TASK DESCRIPTION
Starting at the line containing "for key, value", please quote every line up to and including the line containing "scene.camera, scene.frame_end = cam, frame(seconds)", exactly, and nothing beyond.

DATASET EXTRACT
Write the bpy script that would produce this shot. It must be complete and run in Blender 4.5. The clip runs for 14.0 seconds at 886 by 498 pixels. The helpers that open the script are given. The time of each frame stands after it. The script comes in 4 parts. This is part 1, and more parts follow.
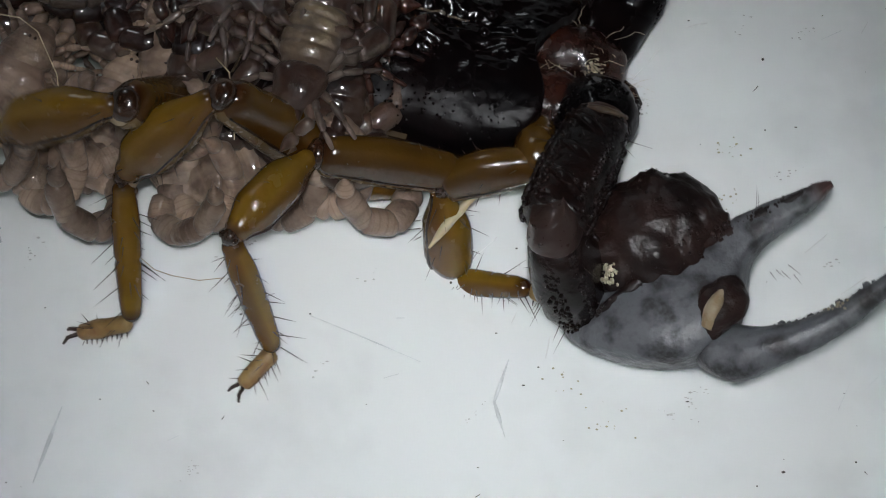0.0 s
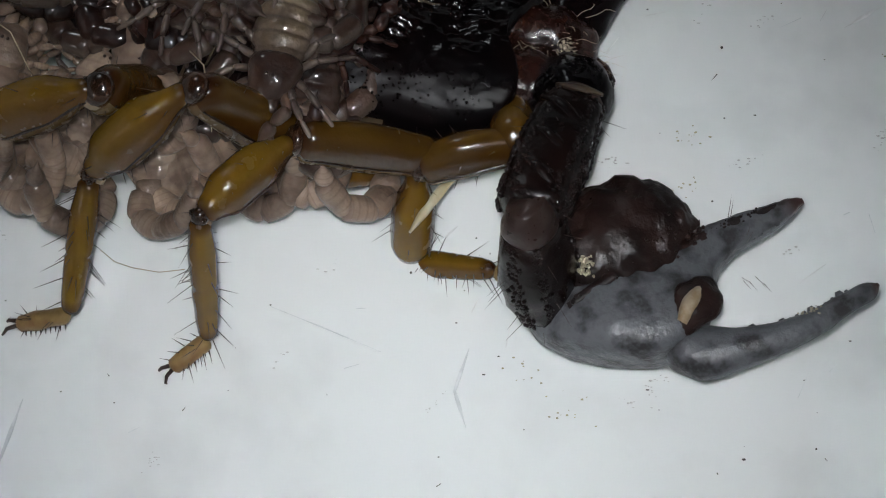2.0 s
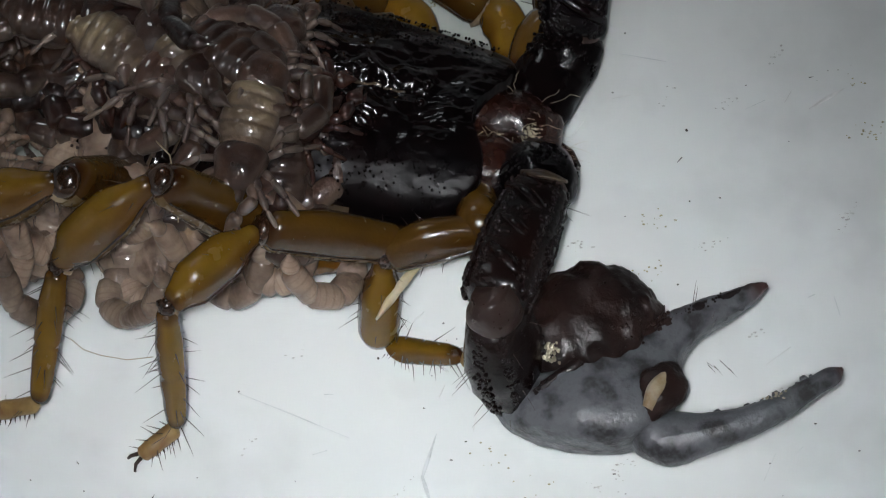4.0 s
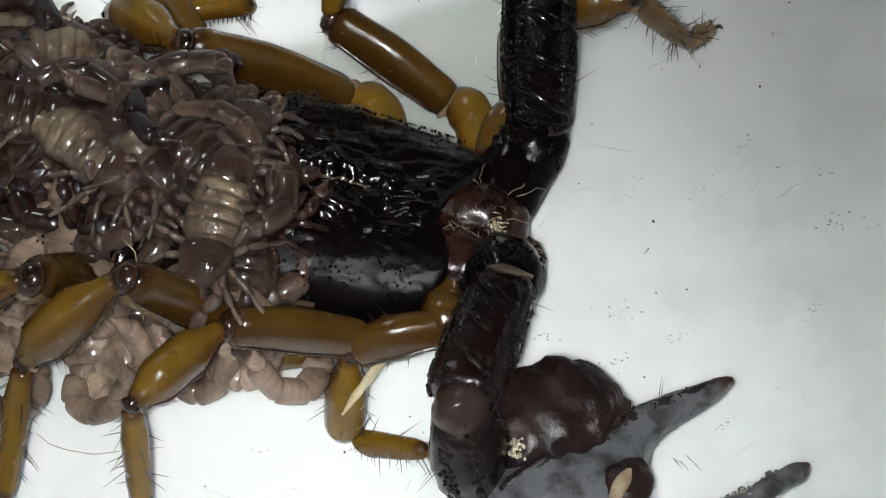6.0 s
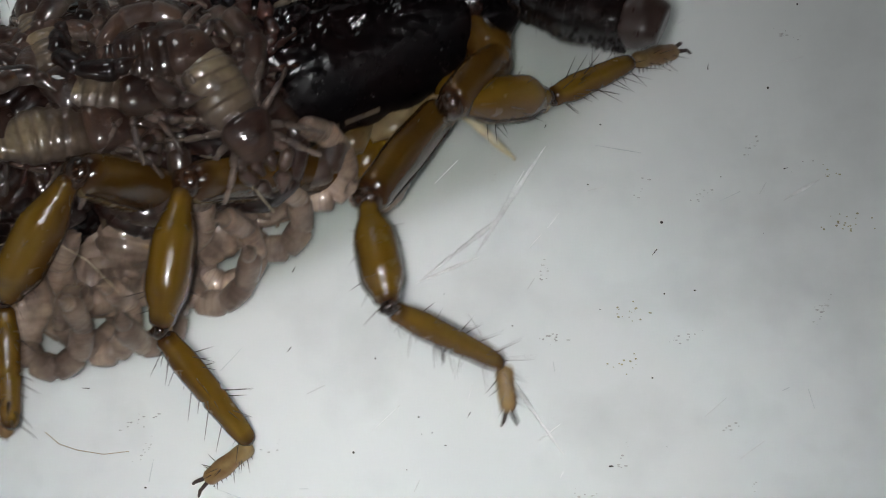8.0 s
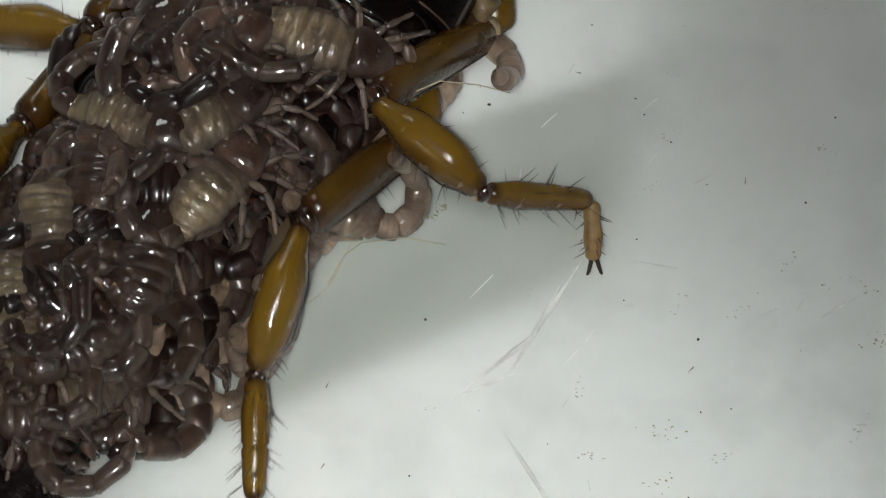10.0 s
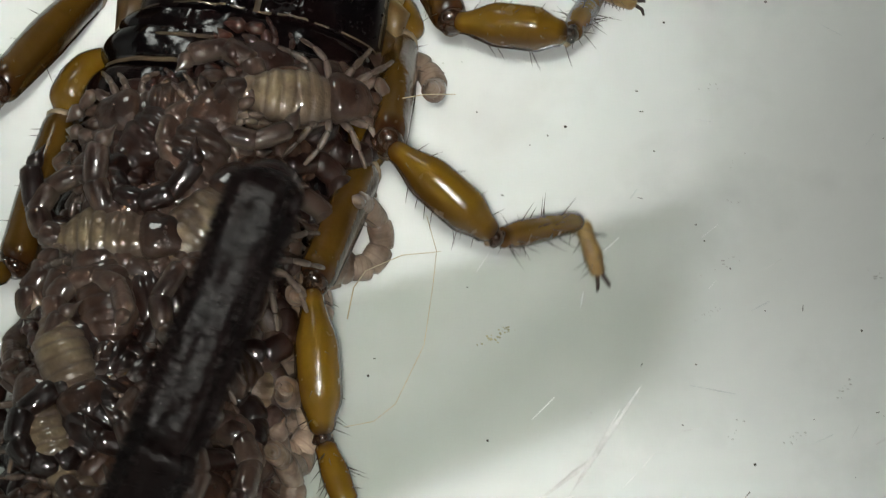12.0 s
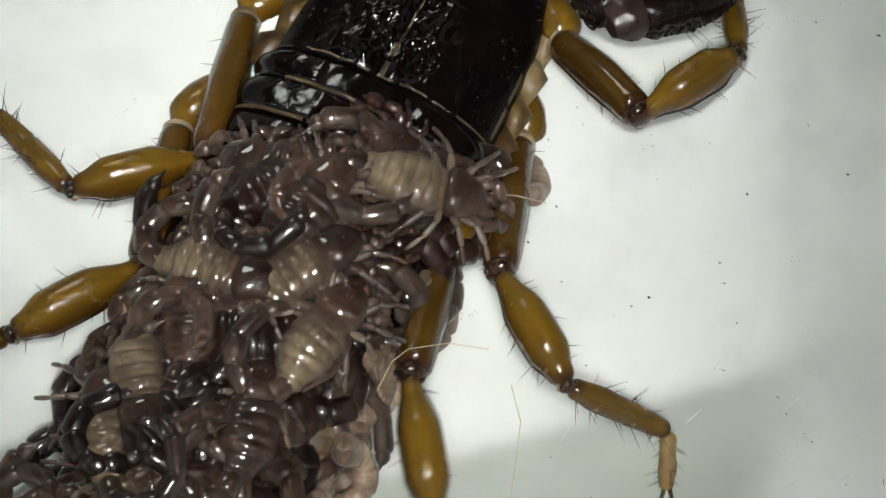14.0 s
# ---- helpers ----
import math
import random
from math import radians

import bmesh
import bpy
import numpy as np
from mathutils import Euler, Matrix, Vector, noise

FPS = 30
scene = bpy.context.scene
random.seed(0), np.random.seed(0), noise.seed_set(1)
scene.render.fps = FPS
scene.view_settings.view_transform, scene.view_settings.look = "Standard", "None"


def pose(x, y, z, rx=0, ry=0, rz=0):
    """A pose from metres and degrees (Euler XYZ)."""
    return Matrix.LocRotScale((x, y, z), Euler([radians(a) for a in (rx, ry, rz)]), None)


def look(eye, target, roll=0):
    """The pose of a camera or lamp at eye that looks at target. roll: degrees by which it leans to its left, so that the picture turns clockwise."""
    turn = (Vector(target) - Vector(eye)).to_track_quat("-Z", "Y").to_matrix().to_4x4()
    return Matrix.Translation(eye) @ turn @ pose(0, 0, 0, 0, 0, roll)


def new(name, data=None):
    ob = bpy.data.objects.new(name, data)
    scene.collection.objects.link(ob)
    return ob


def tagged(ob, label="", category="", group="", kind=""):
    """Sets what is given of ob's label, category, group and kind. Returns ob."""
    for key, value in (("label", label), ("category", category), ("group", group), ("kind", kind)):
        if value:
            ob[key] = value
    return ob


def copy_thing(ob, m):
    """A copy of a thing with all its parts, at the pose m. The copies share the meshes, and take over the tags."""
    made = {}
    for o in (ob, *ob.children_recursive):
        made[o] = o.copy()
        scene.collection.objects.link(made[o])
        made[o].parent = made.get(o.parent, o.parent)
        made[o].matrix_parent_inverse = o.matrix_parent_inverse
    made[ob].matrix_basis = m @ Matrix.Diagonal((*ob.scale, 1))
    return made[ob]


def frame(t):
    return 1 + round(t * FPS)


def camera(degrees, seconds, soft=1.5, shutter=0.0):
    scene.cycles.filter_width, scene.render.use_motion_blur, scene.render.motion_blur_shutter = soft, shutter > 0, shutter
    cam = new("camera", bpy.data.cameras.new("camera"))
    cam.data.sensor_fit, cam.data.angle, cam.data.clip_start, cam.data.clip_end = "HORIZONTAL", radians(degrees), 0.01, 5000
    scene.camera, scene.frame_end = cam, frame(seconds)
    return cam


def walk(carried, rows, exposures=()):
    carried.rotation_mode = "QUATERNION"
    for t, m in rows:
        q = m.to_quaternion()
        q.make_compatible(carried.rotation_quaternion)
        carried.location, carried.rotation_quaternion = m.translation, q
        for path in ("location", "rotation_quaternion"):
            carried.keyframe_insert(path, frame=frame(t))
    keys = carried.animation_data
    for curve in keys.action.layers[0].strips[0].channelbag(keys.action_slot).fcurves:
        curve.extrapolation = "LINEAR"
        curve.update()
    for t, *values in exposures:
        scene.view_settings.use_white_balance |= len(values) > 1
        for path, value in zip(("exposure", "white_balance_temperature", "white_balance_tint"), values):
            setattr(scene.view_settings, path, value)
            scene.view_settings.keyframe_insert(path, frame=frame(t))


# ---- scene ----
cam = camera(10, 14.0, soft=1.1, shutter=0.5)
walk(cam, [
    (0.0, look((-0.00357, -0.13635, 0.28840), (-0.00357, -0.00186, 0), 0.63)),
    (0.5, look((-0.00294, -0.13633, 0.28795), (-0.00294, -0.00207, 0), 0.59)),
    (1.0, look((-0.00236, -0.13672, 0.28832), (-0.00236, -0.00231, 0), 0.44)),
    (1.5, look((-0.00165, -0.13659, 0.28777), (-0.00165, -0.00243, 0), 0.31)),
    (2.0, look((-0.00105, -0.13700, 0.28845), (-0.00105, -0.00253, 0), 0.22)),
    (2.5, look((-0.00051, -0.13635, 0.28958), (-0.00051, -0.00139, 0), 0.06)),
    (3.0, look((0.00000, -0.13525, 0.29006), (0.00000, -0.00000, 0), -0.00)),
    (3.5, look((0.00054, -0.13408, 0.29150), (0.00054, 0.00175, 0), -0.14)),
    (4.0, look((0.00104, -0.13267, 0.29230), (0.00104, 0.00340, 0), -0.20)),
    (4.2, look((0.00122, -0.13222, 0.29273), (0.00122, 0.00401, 0), -0.20)),
    (6.3, look((0.00328, -0.12664, 0.29527), (0.00328, 0.01020, 0), -0.37)),
    (6.5, look((0.00316, -0.12674, 0.29551), (0.00316, 0.01016, 0), -0.39)),
    (7.0, look((0.00298, -0.12667, 0.29559), (0.00298, 0.01014, 0), -0.34)),
    (7.5, look((0.00278, -0.12671, 0.29562), (0.00278, 0.01005, 0), -0.22)),
    (8.0, look((0.00264, -0.12682, 0.29569), (0.00264, 0.00993, 0), -0.26)),
    (8.2, look((0.00255, -0.12690, 0.29571), (0.00255, 0.00988, 0), -0.18)),
    (10.3, look((-0.00004, -0.11853, 0.29720), (-0.00004, 0.01877, 0), 0.32)),
    (10.5, look((-0.00033, -0.11932, 0.29933), (-0.00033, 0.01926, 0), 0.46)),
    (11.0, look((-0.00126, -0.11803, 0.30130), (-0.00126, 0.02177, 0), 0.59)),
    (11.5, look((-0.00258, -0.11700, 0.30345), (-0.00258, 0.02430, 0), 0.86)),
    (12.0, look((-0.00387, -0.11574, 0.30502), (-0.00387, 0.02682, 0), 1.11)),
    (12.5, look((-0.00532, -0.11415, 0.30668), (-0.00532, 0.02976, 0), 1.39)),
    (13.0, look((-0.00683, -0.11261, 0.30857), (-0.00683, 0.03284, 0), 1.73)),
    (13.5, look((-0.00834, -0.11051, 0.30991), (-0.00834, 0.03599, 0), 1.90)),
    (14.0, look((-0.00988, -0.10838, 0.31173), (-0.00988, 0.03923, 0), 1.83)),
], exposures=[(0.0, -0.82, 6100, 10), (3.0, -0.78, 6100, 10), (4.2, -0.62, 6100, 10), (6.3, -0.14, 6300, 8), (7.0, -0.14, 6300, 8), (7.5, -0.66, 6250, 10), (8.2, -0.7, 6250, 10),
               (10.3, -0.45, 6500, 5), (12.5, -0.2, 6650, 4), (14.0, -0.12, 6600, 5)])

# ---- light ----
MM = 0.001
world = bpy.data.worlds.new("room")
world.use_nodes = True
world.node_tree.nodes["Background"].inputs[0].default_value = (0.86, 0.93, 1.0, 1)
world.node_tree.nodes["Background"].inputs[1].default_value = 0.005
scene.world = world


def area_lamp(name, eye, target, size, power, colour, spread=180):
    lamp = bpy.data.lights.new(name, "AREA")
    lamp.shape, lamp.size, lamp.energy, lamp.color = "DISK", size, power, colour
    lamp.spread = math.radians(spread)
    ob = new(name, lamp)
    ob.matrix_world = look(eye, target)
    return ob


area_lamp("camera_light", (-0.007, -0.122, 0.296), (0.0, 0.01, 0.0), 0.013, 0.365, (1.0, 0.985, 0.96))
# two added fixed beams stand in for a light that travels with the camera
area_lamp("near_beam", (-0.006, -0.134, 0.29), (0.0, -0.0155, 0.0), 0.03, 0.0115, (1.0, 0.985, 0.96), 16)
area_lamp("far_beam", (-0.010, -0.08, 0.30), (-0.017, 0.052, 0.0), 0.03, 0.011, (1.0, 0.985, 0.96), 16)
area_lamp("room_lamp", (-0.12, 0.24, 0.26), (0.0, 0.02, 0.0), 0.07, 0.125, (0.97, 1.0, 0.98))
area_lamp("desk_lamp", (-0.17, -0.13, 0.10), (0.0, 0.01, 0.0), 0.03, 0.03, (1.0, 1.0, 0.94))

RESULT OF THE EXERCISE
    for key, value in (("label", label), ("category", category), ("group", group), ("kind", kind)):
        if value:
            ob[key] = value
    return ob


def copy_thing(ob, m):
    """A copy of a thing with all its parts, at the pose m. The copies share the meshes, and take over the tags."""
    made = {}
    for o in (ob, *ob.children_recursive):
        made[o] = o.copy()
        scene.collection.objects.link(made[o])
        made[o].parent = made.get(o.parent, o.parent)
        made[o].matrix_parent_inverse = o.matrix_parent_inverse
    made[ob].matrix_basis = m @ Matrix.Diagonal((*ob.scale, 1))
    return made[ob]


def frame(t):
    return 1 + round(t * FPS)


def camera(degrees, seconds, soft=1.5, shutter=0.0):
    scene.cycles.filter_width, scene.render.use_motion_blur, scene.render.motion_blur_shutter = soft, shutter > 0, shutter
    cam = new("camera", bpy.data.cameras.new("camera"))
    cam.data.sensor_fit, cam.data.angle, cam.data.clip_start, cam.data.clip_end = "HORIZONTAL", radians(degrees), 0.01, 5000
    scene.camera, scene.frame_end = cam, frame(seconds)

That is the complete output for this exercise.